Walf TV
- Country: Senegal

Programming
- Languages: French Wolof

Ownership
- Owner: Walfadjri

History
- Launched: December 15, 2006; 19 years ago

= Walf TV =

Walf TV is a Senegalese private television station owned by Walfadjri. Created in 2006, it was the first local channel to use fully-digital equipment. In recent years, the channel has had constant problems with the regulators, and was suspended in periods from one week to one month.

==History==
Walfadjri launched Walf TV at 5:10pm (Dakar time) on 15 December 2006. In order to cover both Europe and the United States, the channel broadcast on both Hotbird 7 and NSS-7 satellites. Initially, the channel broadcast from Paris and was a subscription service charging €110 per subscription and decoder. It eyed a tentative full launch on 31 January 2007 and hoped to deliver a visual radio service, using the resources of Walf Radio. After the satellite launch, it started broadcasting locally in Dakar one week later. Live programming only began on 27 April 2007. The total investment cost €500 million, representing FCFA 1 billion to pay for satellite location and FCFA 1,800 billion for acquiring material. As of the start of live broadcasts, it had 1,700 subscribers and had set a two-year goal to reach 100,000.

On 29 April 2009, Walf TV started broadcasting in France on Freebox TV's African package.

On 1 March 2017, the channel was added to Canal+ Afrique. An executive said that the inclusion was justified because it became one of the most popular channels in rural areas of Senegal.
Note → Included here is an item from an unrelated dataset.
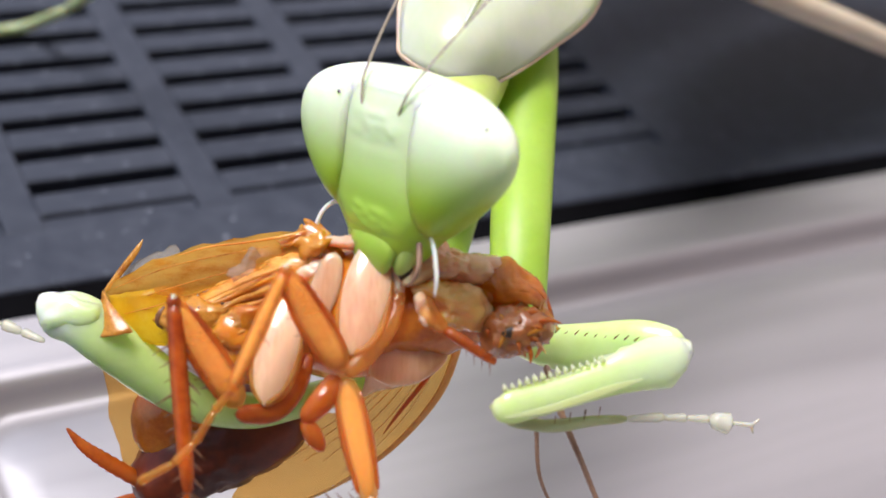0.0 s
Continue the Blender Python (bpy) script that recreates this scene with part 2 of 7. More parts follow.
WINGRIM = material("wing_rim", (0.8, 0.45, 0.14), (0.95, 0.68, 0.34), 0.2, 1200, 0.4, through_light=0.4, coat=0.6, coat_rough=0.08, sss=0.4, sss_mm=0.4)
YELLOW = material("yellow_membrane", (0.85, 0.55, 0.02), (0.95, 0.78, 0.06), 0.14, 3000, 0.8, through_light=0.5, clear=0.5, coat=0.7, coat_rough=0.06, bump_mm=0.12, tint=(1.0, 0.8, 0.12))
CLEARWING = material("clear_membrane", (0.8, 0.74, 0.66), (0.92, 0.88, 0.82), 0.1, 2500, 1.0, through_light=0.3, clear=0.85, coat=1.0, coat_rough=0.04, bump_mm=0.25)
ORANGE = material("orange_flesh", (0.62, 0.14, 0.012), (0.95, 0.44, 0.09), 0.12, 2600, 0.8, sss=0.35, sss_mm=0.6, radius=(1.0, 0.4, 0.1), coat=1.0, coat_rough=0.04, through_light=0.3, bump_mm=0.16, contrast=(0.4, 0.72), stretch=(1, 2, 1))

OCHRE = material("ochre_membrane", (0.75, 0.36, 0.03), (0.95, 0.68, 0.16), 0.1, 4500, 0.9, through_light=0.6, clear=0.62, coat=1.0, coat_rough=0.04, stretch=(1, 2.4, 1), bump_mm=0.1, contrast=(0.42, 0.75), tint=(0.98, 0.68, 0.2))
SPINE = material("spine_brown", (0.13, 0.05, 0.018), (0.26, 0.11, 0.045), 0.35, 2000, 0.1, through_light=0.25, coat=0.4)

FLAP = material("brown_flap", (0.3, 0.075, 0.006), (0.68, 0.29, 0.04), 0.18, 4200, 0.8, sss=0.4, sss_mm=0.5, through_light=0.3, coat=0.7, coat_rough=0.08, bump_mm=0.12, contrast=(0.4, 0.72))
FLESH = material("pink_flesh", (0.64, 0.28, 0.16), (0.8, 0.5, 0.37), 0.12, 1800, 0.5, sss=1.0, sss_mm=1.4, radius=(1.0, 0.5, 0.3), coat=1.0, coat_rough=0.03, bump_mm=0.09)
CREAM = material("cream_flesh", (0.7, 0.35, 0.17), (0.84, 0.57, 0.38), 0.12, 1800, 0.5, sss=1.0, sss_mm=1.6, radius=(1.0, 0.55, 0.3), coat=1.0, coat_rough=0.03, bump_mm=0.09)
JELLY = material("orange_jelly", (0.72, 0.27, 0.05), (0.9, 0.5, 0.18), 0.1, 1200, 0.4, sss=0.9, sss_mm=1.8, radius=(1.0, 0.5, 0.18), coat=1.0, coat_rough=0.03, bump_mm=0.05, glassy=0.15, ior=1.36, contrast=(0.4, 0.8))

FACE = material("torn_face", (0.26, 0.07, 0.015), (0.55, 0.21, 0.06), 0.25, 3000, 0.9, sss=0.5, sss_mm=0.6, radius=(1, 0.4, 0.15), coat=0.8, coat_rough=0.08, bump_mm=0.12)


# ---- mesh helpers (all in millimetres) ----
def part(name, bm, mat, parent, label="", smooth=True):
    me = bpy.data.meshes.new(name)
    bmesh.ops.recalc_face_normals(bm, faces=bm.faces)
    bm.to_mesh(me)
    bm.free()
    me.transform(Matrix.Scale(MM, 4))
    me.materials.append(mat)
    if smooth:
        me.shade_smooth()
    ob = new(name, me)
    ob.parent = parent
    return tagged(ob, label)


def share(name, mesh, parent, m):
    """Another piece on one mesh; m is in millimetres."""
    ob = new(name, mesh)
    ob.parent = parent
    ob.matrix_basis = Matrix.Translation(m.translation * MM) @ m.to_3x3().to_4x4()
    return ob


def spline(pts, steps):
    """Points and radii on a smooth line through pts (tuples of any length)."""
    pts = [np.array(p, float) for p in pts]
    out = []
    for i in range(len(pts) - 1):
        a, b = pts[i], pts[i + 1]
        p0, p3 = (pts[i - 1] if i else 2 * a - b), (pts[i + 2] if i + 2 < len(pts) else 2 * b - a)
        for k in range(steps):
            t = k / steps
            out.append(0.5 * (2 * a + (b - p0) * t + (2 * p0 - 5 * a + 4 * b - p3) * t * t + (3 * a - p0 - 3 * b + p3) * t ** 3))
    out.append(pts[-1])
    return out


def limb(pts, radii, sides=14, steps=6, flat=1.0, face=(0, 0, 1), bm=None, ring=0.0):
    """A rounded tapering limb through pts; flat squeezes it along face; ring gives it segments."""
    bm = bm or bmesh.new()
    line = spline([(*p, r) for p, r in zip(pts, radii)], steps)
    face = Vector(face).normalized()
    rings = []
    n = len(line)
    for i, q in enumerate(line):
        a, b = Vector(line[max(0, i - 1)][:3]), Vector(line[min(n - 1, i + 1)][:3])
        t = (b - a).normalized()
        s = t.cross(face)
        if s.length < 1e-3:
            s = t.cross(Vector((0, 1, 0.3)))
        s.normalize()
        f = s.cross(t)
        r = max(0.012, q[3]) * (1 + ring * (1 if i % 2 else -1))
        if i == 0 or i == n - 1:
            r *= 0.72
        c = Vector(q[:3])
        rings.append([bm.verts.new(c + s * (r * math.cos(k * math.tau / sides)) + f * (r * flat * math.sin(k * math.tau / sides))) for k in range(sides)])
    for a, b in zip(rings, rings[1:]):
        for k in range(sides):
            bm.faces.new((a[k], a[(k + 1) % sides], b[(k + 1) % sides], b[k]))
    for rg, sign in ((rings[0], -1), (rings[-1], 1)):
        ctr = sum((v.co for v in rg), Vector()) / sides
        other = rings[1] if sign < 0 else rings[-2]
        octr = sum((v.co for v in other), Vector()) / sides
        tip = bm.verts.new(ctr + (ctr - octr).normalized() * (rg[0].co - ctr).length * 0.6)
        for k in range(sides):
            bm.faces.new((rg[k], rg[(k + 1) % sides], tip))
    return bm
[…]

On 1 June 2013, Minister of Communications, Telecommunications and Digital Economy Moussa Bocar Thiam announced the 30-day suspension of Walf TV after airing protests following opposition politician Ousmane Sonko's two-year sentence in jail. The decision could have lead to a permanent revokation of its license.

On 4 February 2024, ahead of the then-upcoming presidential election, had its broadcasting license revoked after airing videos of protests On 11 February, the channel resumed operating.